Maurizio Randazzo

Personal information
- Born: 1 March 1964 (age 62) Caltanissetta, Sicily, Italy

Sport
- Sport: Fencing
- Club: Gruppo Sportivo Fiamme Oro

Medal record
Men's fencing
Representing Italy
Olympic Games
| Gold medal – first place | 1996 Atlanta | Team épée |
| Gold medal – first place | 2000 Sydney | Team épée |
World Championships
| Gold medal – first place | 1990 Lyon | Team épée |
| Gold medal – first place | 1993 Essen | Team épée |
| Silver medal – second place | 1985 Barcelona | Team épée |
| Bronze medal – third place | 1986 Sofia | Team épée |
| Bronze medal – third place | 1997 Cape Town | Team épée |
Summer Universiade
| Gold medal – first place | 1987 Zagreb | Team épée |
| Gold medal – first place | 1989 Duisburg | Team épée |
| Silver medal – second place | 1989 Duisburg | Individual épée |
| Silver medal – second place | 1991 Sheffield | Individual épée |
| Bronze medal – third place | 1985 Kobe | Team épée |
Mediterranean Games
| Silver medal – second place | 1997 Bari | Individual épée |

= Maurizio Randazzo =

Italian fencer (born 1964)

Maurizio Randazzo (born 1 March 1964) is an Italian fencer who competed at three Olympic games. Randazzo is a two-time Olympic gold medalist, a two-time FISU World University Games gold medalist and a two-time fencing world champion.

==Early life==
Randazzo was born on 1 March 1964 in Caltanissetta, Sicily, Italy.

==Fencing==
Randazzo first won recognition at the 1985 Summer Universiade in Kobe, Japan when he helped the Italian team to bronze in the team épée. At the 1985 World Fencing Championships in Barcelona, Spain, he helped the team to silver in the same event.
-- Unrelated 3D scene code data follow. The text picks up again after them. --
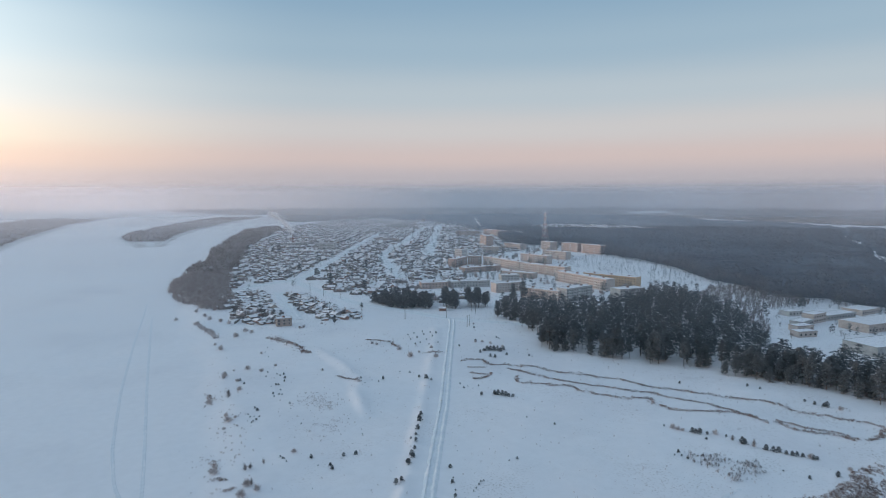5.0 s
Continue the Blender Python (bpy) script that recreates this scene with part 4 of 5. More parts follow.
# bank wood between the river and the town
BANK_WOOD = [(47, 592), (43, 650), (48, 700), (84, 860), (118, 985), (165, 1200), (304, 1740), (404, 1890), (420, 1800), (337, 1540), (215, 1180), (150, 900), (112, 740), (100, 640), (92, 560), (76, 520), (62, 540)]
bx, by = pine_places(BANK_WOOD, 4.6, 51)
keep = lumps(bx, by, 26, 2) + 0.5 * lumps(bx, by, 9, 3) > -0.75
bx, by = bx[keep], by[keep]
near = by < 800
v, f = scatter([dome_shrub(s + 950, 7.5, 3.2, 12, 90, 0.2) for s in range(4)], rows(bx[near], by[near], ground_z(bx[near], by[near]), 0.35, 1.3, 52))
mesh_object("bank_wood", v, f, M_TWIG_DARK, label="bare brown alder and willow wood on the river bank", category="woods", kind="stuff")
wood_sheet("bank_wood", lambda x, y: inside(x + 9 * lumps(x, y, 45, 2), y + 6 * lumps(x, y, 30, 3), BANK_WOOD) & (y > 790), 60, 440, 790, 1900, 7, 7.5, M_ALDER, "bare dark wood on the river bank past the town", 10000, 153, (1.0, 1.6))
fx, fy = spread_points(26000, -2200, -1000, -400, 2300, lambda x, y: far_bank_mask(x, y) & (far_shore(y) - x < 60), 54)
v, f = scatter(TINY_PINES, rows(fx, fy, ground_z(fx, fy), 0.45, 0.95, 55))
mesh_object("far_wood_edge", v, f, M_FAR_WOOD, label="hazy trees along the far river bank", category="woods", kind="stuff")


# ---------------------------------------------------------------- buildings: materials
def palette(name, colors, rough=0.85, scale=0.8):
    """A wall paint that differs from house to house."""
    m = surface(name, [(0.8, 0.8, 0.8), (1.0, 1.0, 1.0)], scale, rough=rough, bump=0.02)
    nt = m.node_tree
    b = nt.nodes["Principled BSDF"]
    base = b.inputs["Base Color"].links[0].from_socket
    info = nt.nodes.new("ShaderNodeObjectInfo")
    geo = nt.nodes.new("ShaderNodeNewGeometry")
    add = nt.nodes.new("ShaderNodeMath")
    add.operation = "ADD"
    nt.links.new(info.outputs["Random"], add.inputs[0])
    nt.links.new(geo.outputs["Random Per Island"], add.inputs[1])
    fr = nt.nodes.new("ShaderNodeMath")
    fr.operation = "FRACT"
    nt.links.new(add.outputs[0], fr.inputs[0])
    ramp = nt.nodes.new("ShaderNodeValToRGB")
    ramp.color_ramp.interpolation = "CONSTANT"
    el = ramp.color_ramp.elements
    while len(el) < len(colors):
        el.new(0.5)
    for i, (e, c) in enumerate(zip(el, colors)):
        e.position, e.color = i / len(colors), (*c, 1)
    nt.links.new(fr.outputs[0], ramp.inputs[0])
    mix = nt.nodes.new("ShaderNodeMix")
    mix.data_type, mix.blend_type = "RGBA", "MULTIPLY"
    mix.inputs["Factor"].default_value = 1.0
    nt.links.new(ramp.outputs[0], mix.inputs["A"])
    nt.links.new(base, mix.inputs["B"])
    nt.links.new(mix.outputs["Result"], b.inputs["Base Color"])
    return m


M_HOUSE = palette("weathered_house_walls", [(0.28, 0.25, 0.235), (0.38, 0.36, 0.35), (0.31, 0.26, 0.23), (0.48, 0.46, 0.44), (0.40, 0.26, 0.22), (0.31, 0.32, 0.34), (0.52, 0.46, 0.39), (0.32, 0.295, 0.28)])
M_ROOF_SNOW = surface("roof_snow", [SNOW_LO, SNOW_HI], 0.5, rough=0.8, bump=0.1, vary=0.04)
M_EAVE = surface("dark_roof_sheet", [(0.15, 0.14, 0.14), (0.24, 0.22, 0.22)], 1.0, rough=0.6)
M_BRICK = surface("red_brick", [(0.20, 0.115, 0.095), (0.29, 0.175, 0.145)], 2.0, rough=0.9)
M_PALE_WALL = surface("pale_panel_wall", [(0.47, 0.40, 0.365), (0.58, 0.505, 0.465)], 0.35, rough=0.85, vary=0.10)
M_YELLOW_WALL = surface("ochre_rendered_wall", [(0.54, 0.39, 0.275), (0.62, 0.46, 0.33)], 0.3, rough=0.85)
M_GREY_WALL = surface("grey_concrete_wall", [(0.40, 0.39, 0.38), (0.50, 0.485, 0.47)], 0.4, rough=0.9, vary=0.12)
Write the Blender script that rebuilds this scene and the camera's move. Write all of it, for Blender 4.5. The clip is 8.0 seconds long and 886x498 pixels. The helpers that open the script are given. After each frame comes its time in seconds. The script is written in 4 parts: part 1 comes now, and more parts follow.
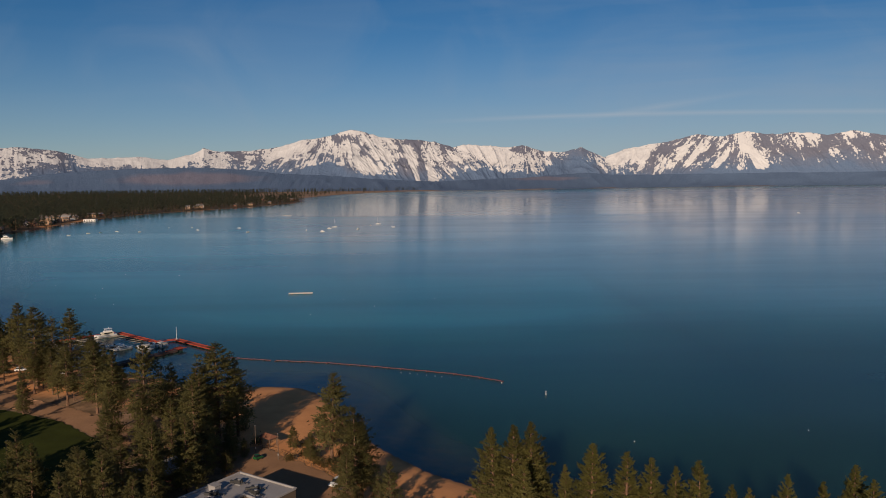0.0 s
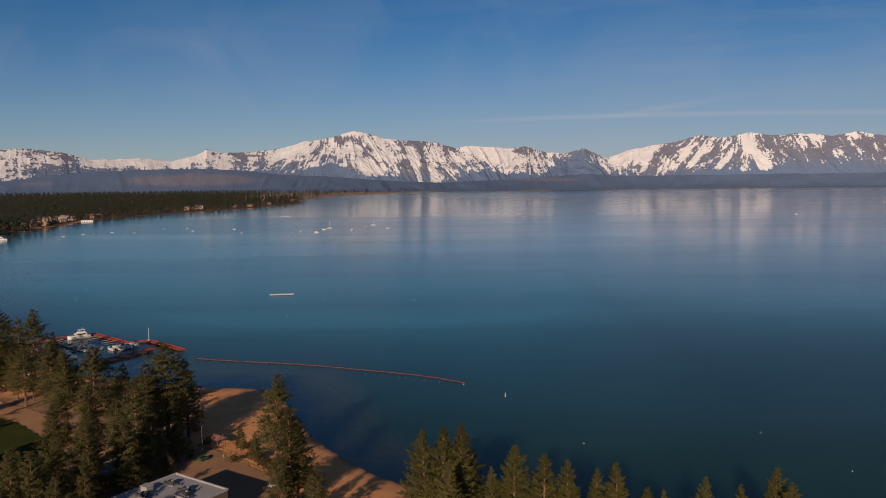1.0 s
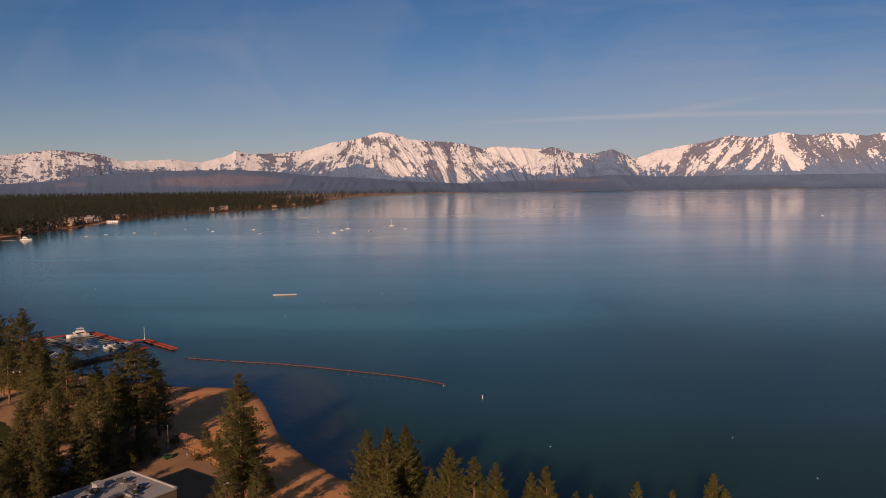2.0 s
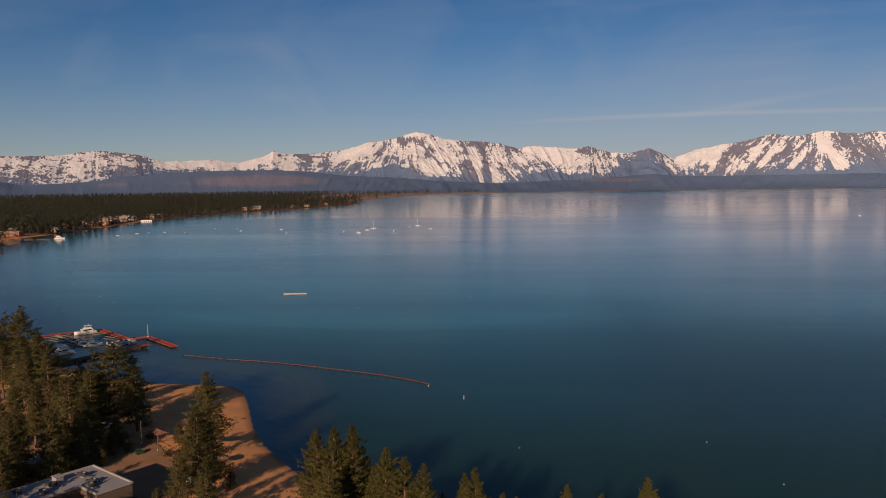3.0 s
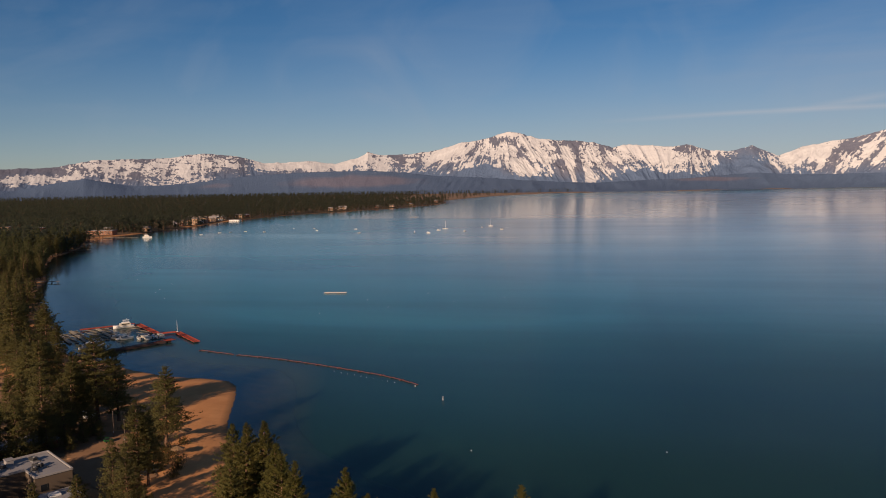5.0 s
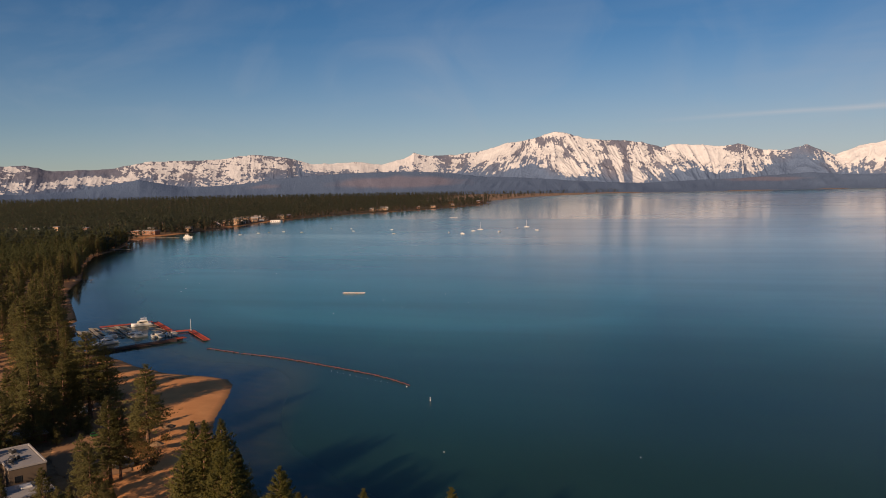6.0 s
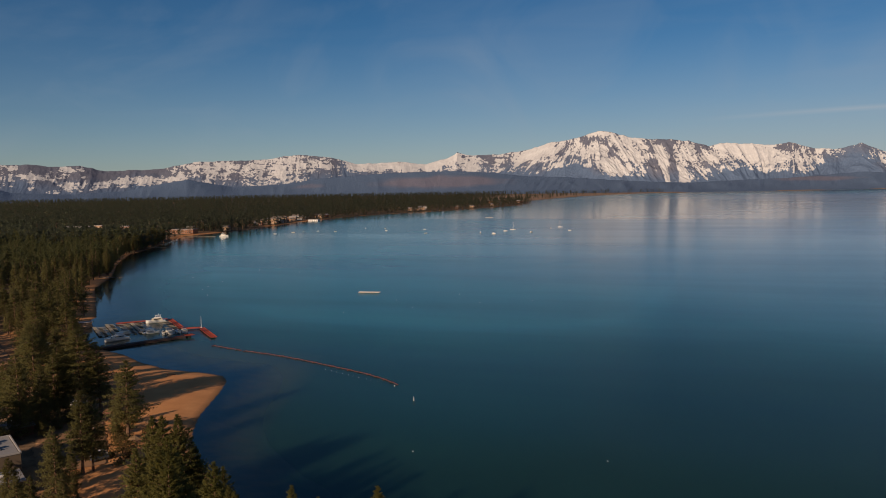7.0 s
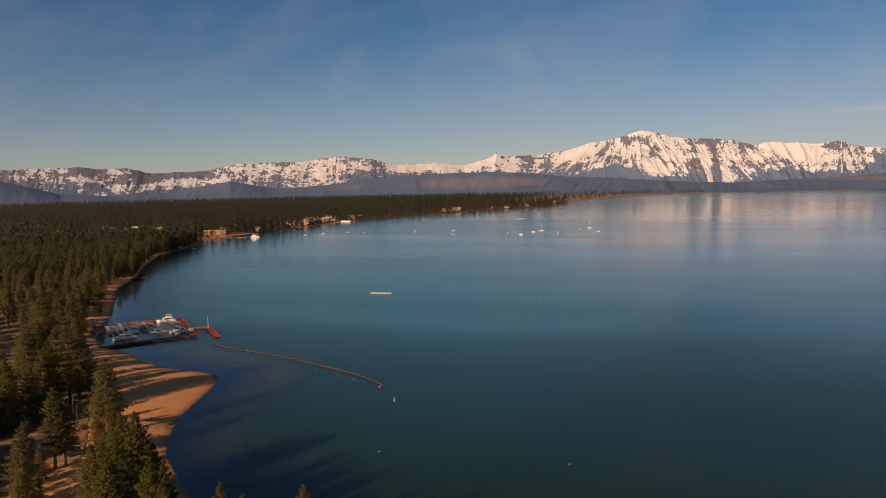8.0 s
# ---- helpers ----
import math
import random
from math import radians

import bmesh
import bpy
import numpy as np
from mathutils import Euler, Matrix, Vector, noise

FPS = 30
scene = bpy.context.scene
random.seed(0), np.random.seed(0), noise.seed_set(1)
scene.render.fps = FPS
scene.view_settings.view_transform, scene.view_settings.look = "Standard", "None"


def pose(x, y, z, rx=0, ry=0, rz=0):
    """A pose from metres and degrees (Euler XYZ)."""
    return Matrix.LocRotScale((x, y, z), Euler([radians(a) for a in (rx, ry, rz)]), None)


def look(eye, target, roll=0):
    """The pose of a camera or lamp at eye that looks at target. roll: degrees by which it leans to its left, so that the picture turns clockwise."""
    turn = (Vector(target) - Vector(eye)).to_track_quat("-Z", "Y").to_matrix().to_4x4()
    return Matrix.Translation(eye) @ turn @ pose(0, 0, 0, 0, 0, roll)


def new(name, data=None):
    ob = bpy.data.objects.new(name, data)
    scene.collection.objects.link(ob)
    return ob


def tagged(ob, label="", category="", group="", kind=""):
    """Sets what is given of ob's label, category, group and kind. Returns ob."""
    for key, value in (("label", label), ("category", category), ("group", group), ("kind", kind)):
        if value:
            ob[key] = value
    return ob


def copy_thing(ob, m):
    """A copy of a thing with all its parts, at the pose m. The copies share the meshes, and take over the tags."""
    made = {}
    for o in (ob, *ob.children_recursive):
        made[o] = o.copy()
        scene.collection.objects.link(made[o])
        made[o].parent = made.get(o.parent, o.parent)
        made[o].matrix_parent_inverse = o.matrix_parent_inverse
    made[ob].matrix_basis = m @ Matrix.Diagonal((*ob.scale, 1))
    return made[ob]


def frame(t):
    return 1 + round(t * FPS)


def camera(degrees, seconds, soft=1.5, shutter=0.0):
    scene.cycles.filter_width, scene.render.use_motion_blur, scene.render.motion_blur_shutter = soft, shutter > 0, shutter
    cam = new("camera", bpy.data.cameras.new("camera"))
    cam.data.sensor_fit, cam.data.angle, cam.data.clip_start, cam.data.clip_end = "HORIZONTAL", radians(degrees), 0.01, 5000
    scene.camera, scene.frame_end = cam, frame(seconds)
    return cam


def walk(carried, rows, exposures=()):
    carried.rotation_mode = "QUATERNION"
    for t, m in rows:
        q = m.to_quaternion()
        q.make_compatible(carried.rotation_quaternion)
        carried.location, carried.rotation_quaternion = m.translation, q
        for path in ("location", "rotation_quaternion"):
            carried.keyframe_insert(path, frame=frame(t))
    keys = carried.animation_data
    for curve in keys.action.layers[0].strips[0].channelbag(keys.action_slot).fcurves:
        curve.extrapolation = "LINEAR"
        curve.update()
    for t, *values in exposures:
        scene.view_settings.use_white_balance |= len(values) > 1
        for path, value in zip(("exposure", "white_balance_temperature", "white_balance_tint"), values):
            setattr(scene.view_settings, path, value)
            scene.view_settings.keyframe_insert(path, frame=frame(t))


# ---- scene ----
cam = camera(59.5, 8.0, 0.95)
PATH = [
    (0, (0.272, -2.402, 72.111), (0.328, -0.411, 71.924), -0.5),
    (0.5, (7.624, -2.749, 72.124), (7.679, -0.758, 71.939), -0.5),
    (1, (15.291, -3.033, 72.172), (15.334, -1.042, 71.988), -0.5),
    (1.5, (23.565, -3.194, 72.22), (23.575, -1.203, 72.038), -0.5),
    (3, (50.738, -3.048, 72.35), (50.608, -1.061, 72.169), -0.6),
    (3.5, (60.157, -2.625, 72.362), (59.972, -0.642, 72.181), -0.6),
    (4, (69.816, -1.793, 72.371), (69.564, 0.183, 72.192), -0.7),
    (4.5, (79.52, -0.563, 72.381), (79.203, 1.403, 72.202), -0.8),
    (6, (109.147, 4.65, 72.528), (108.644, 6.578, 72.353), -1.0),
    (6.5, (119.153, 6.793, 72.587), (118.591, 8.705, 72.412), -1.0),
    (7, (129.192, 9.223, 72.652), (128.575, 11.117, 72.478), -1.0),
    (7.5, (139.238, 11.874, 72.74), (138.569, 13.751, 72.568), -1.2),
    (8, (149.285, 14.659, 72.822), (148.565, 16.517, 72.652), -1.2),
]
TINTS = [(0, -0.03, 6238, 9.3), (0.5, 0.13, 6500, 19.4), (1, -0.02, 6342, 14.4), (1.5, 0.1, 7329, 28.1), (3, 0.0, 6893, 20.3),
         (3.5, 0.03, 6838, 14.6), (4, -0.01, 6517, 11.8), (4.5, 0.04, 6614, 15.9), (6, 0.3, 7106, 16.3), (6.5, 0.04, 6695, 11.2), (7, -0.0, 6616, 10.7), (7.5, 0.29, 7597, 12.3), (8, 0.26, 7868, 20.5)]
walk(cam, [(t, look(eye, target, roll)) for t, eye, target, roll in PATH], TINTS)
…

A year later, he was part of the épée team which won silver at the 1986 World Fencing Championships in Sofia, Bulgaria.

At the 1987 Summer Universiade in Zagreb, Socialist Republic of Croatia, Socialist Federal Republic of Yugoslavia, he won his first gold medal with the Italian team in the team épée.

Randazzo and the Italian team retained their épée gold at the 1989 Summer Universiade in Duisburg, West Germany. In the men's épée, Randazzo also won a silver medal.

The following year, he was part of the team which won gold in the team épée at the 1990 World Fencing Championships in Lyon, France.

At his final World University Games appearance, Randazzo again won silver in the men's épée at the 1991 Summer Universiade in Sheffield, England, United Kingdom.

Randazzo made his Olympic debut at the 1992 Summer Olympics in Barcelona, Spain. He finished 15th in the men's épée and helped the Italian team to fifth in the men's team épée.

At the 1996 Summer Olympics in Atlanta, Georgia, United States, Randazzo finished 18th in the men's épée and helped the Italian team to gold in the men's team épée.

At the 2000 Summer Olympics in Sydney, New South Wales, Australia, Randazzo helped the Italian team to retain their gold in the men's team épée.

==After competition==
On 20 November 2016, he was elected to the Federal Council of the Italian Fencing Federation and he served as deputy vice-president from March 2021 until January 2025.